Start of GIVEN MATERIAL

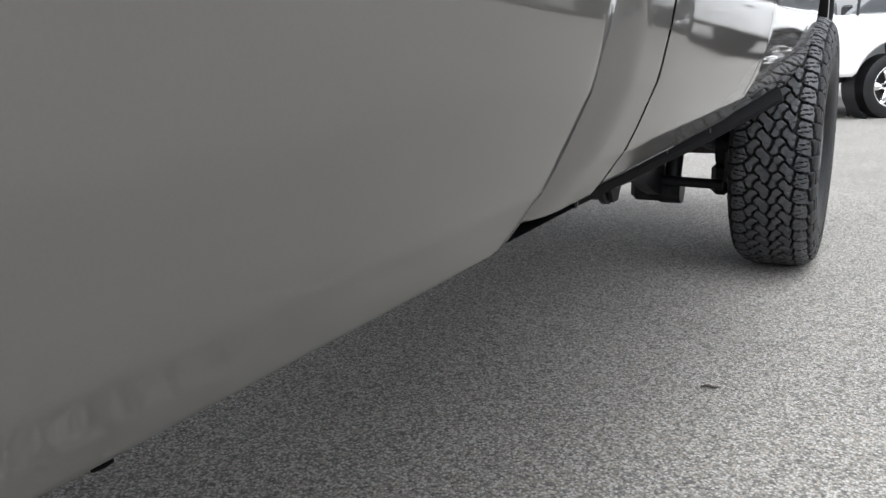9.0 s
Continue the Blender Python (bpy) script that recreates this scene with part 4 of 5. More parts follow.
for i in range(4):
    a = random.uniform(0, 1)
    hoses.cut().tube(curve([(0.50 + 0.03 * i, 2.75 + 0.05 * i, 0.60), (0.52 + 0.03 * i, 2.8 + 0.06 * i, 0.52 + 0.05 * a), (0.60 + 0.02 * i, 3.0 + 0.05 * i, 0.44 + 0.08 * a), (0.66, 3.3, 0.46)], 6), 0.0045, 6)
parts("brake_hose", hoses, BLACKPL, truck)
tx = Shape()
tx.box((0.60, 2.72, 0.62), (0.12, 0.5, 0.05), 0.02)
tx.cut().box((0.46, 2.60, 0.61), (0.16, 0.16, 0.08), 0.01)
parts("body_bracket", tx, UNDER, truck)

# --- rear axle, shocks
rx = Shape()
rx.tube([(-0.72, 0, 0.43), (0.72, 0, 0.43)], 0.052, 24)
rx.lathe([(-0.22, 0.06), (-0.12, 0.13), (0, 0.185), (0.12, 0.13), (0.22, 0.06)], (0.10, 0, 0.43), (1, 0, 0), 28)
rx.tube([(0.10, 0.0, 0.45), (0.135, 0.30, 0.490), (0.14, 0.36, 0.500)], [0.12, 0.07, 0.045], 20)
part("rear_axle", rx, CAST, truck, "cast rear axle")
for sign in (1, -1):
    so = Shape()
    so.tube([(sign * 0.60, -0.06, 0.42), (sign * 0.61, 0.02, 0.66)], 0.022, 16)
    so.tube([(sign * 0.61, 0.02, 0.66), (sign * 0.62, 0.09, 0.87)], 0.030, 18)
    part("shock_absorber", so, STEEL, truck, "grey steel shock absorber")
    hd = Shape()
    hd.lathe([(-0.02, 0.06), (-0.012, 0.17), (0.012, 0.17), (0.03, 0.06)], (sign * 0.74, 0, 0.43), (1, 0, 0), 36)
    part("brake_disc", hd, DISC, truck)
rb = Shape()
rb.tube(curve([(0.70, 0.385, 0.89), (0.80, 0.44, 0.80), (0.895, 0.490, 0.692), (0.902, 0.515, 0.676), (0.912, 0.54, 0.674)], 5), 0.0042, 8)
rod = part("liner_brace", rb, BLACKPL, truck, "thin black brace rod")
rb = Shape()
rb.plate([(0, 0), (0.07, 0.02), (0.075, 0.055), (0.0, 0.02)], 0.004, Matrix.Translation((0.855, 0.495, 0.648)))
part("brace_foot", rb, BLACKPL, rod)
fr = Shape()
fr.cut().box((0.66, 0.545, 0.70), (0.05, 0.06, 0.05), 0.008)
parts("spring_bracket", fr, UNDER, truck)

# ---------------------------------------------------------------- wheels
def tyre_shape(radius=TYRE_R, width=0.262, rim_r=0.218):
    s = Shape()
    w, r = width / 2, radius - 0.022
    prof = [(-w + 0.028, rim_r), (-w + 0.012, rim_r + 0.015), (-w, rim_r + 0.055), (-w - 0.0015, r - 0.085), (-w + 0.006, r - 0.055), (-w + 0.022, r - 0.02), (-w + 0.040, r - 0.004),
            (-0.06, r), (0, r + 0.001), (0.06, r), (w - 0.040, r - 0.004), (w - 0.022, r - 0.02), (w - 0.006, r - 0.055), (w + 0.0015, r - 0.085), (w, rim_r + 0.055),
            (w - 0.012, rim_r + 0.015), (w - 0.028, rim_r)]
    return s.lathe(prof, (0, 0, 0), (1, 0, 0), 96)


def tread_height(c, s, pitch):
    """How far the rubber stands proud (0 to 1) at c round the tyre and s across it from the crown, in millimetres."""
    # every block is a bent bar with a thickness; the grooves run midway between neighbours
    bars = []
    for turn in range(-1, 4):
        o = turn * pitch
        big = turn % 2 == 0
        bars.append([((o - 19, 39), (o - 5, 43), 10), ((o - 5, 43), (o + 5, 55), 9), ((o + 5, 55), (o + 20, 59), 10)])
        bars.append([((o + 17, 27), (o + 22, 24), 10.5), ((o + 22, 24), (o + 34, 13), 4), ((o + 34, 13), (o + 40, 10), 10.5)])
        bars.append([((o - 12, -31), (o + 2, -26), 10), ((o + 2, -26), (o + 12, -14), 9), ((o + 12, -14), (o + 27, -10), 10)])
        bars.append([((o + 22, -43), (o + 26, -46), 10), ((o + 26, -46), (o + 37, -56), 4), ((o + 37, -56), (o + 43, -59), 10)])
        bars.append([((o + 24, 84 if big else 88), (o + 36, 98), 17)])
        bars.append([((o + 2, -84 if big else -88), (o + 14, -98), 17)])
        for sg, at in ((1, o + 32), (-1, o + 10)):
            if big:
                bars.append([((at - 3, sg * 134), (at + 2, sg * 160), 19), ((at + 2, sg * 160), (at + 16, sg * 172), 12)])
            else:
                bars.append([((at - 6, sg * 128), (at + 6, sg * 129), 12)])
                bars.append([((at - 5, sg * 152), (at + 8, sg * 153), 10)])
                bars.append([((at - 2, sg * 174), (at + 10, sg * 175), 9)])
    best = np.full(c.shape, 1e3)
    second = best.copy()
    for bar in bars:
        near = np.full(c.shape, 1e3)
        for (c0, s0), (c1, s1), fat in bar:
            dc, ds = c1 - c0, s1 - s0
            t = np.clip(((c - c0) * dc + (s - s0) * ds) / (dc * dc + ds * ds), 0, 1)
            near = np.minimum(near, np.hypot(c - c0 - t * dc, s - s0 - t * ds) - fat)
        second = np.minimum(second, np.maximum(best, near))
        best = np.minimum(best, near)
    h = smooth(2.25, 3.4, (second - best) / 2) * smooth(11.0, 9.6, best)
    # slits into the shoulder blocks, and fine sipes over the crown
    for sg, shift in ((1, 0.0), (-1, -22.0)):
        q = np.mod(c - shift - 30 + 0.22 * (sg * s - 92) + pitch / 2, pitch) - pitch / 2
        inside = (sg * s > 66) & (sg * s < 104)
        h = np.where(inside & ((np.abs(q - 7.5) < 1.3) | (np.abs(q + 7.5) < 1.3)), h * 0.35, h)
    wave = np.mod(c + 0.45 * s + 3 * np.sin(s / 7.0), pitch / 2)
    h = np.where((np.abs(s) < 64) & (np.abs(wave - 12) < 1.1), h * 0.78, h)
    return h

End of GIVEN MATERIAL

→ **WHAT NEEDS TO BE DONE**
Check each line above for the word "parts" and copy the ones that have it.

→ **SOLVED PROBLEM**
Continue the Blender Python (bpy) script that recreates this scene with part 4 of 5. More parts follow.
parts("brake_hose", hoses, BLACKPL, truck)
parts("body_bracket", tx, UNDER, truck)
parts("spring_bracket", fr, UNDER, truck)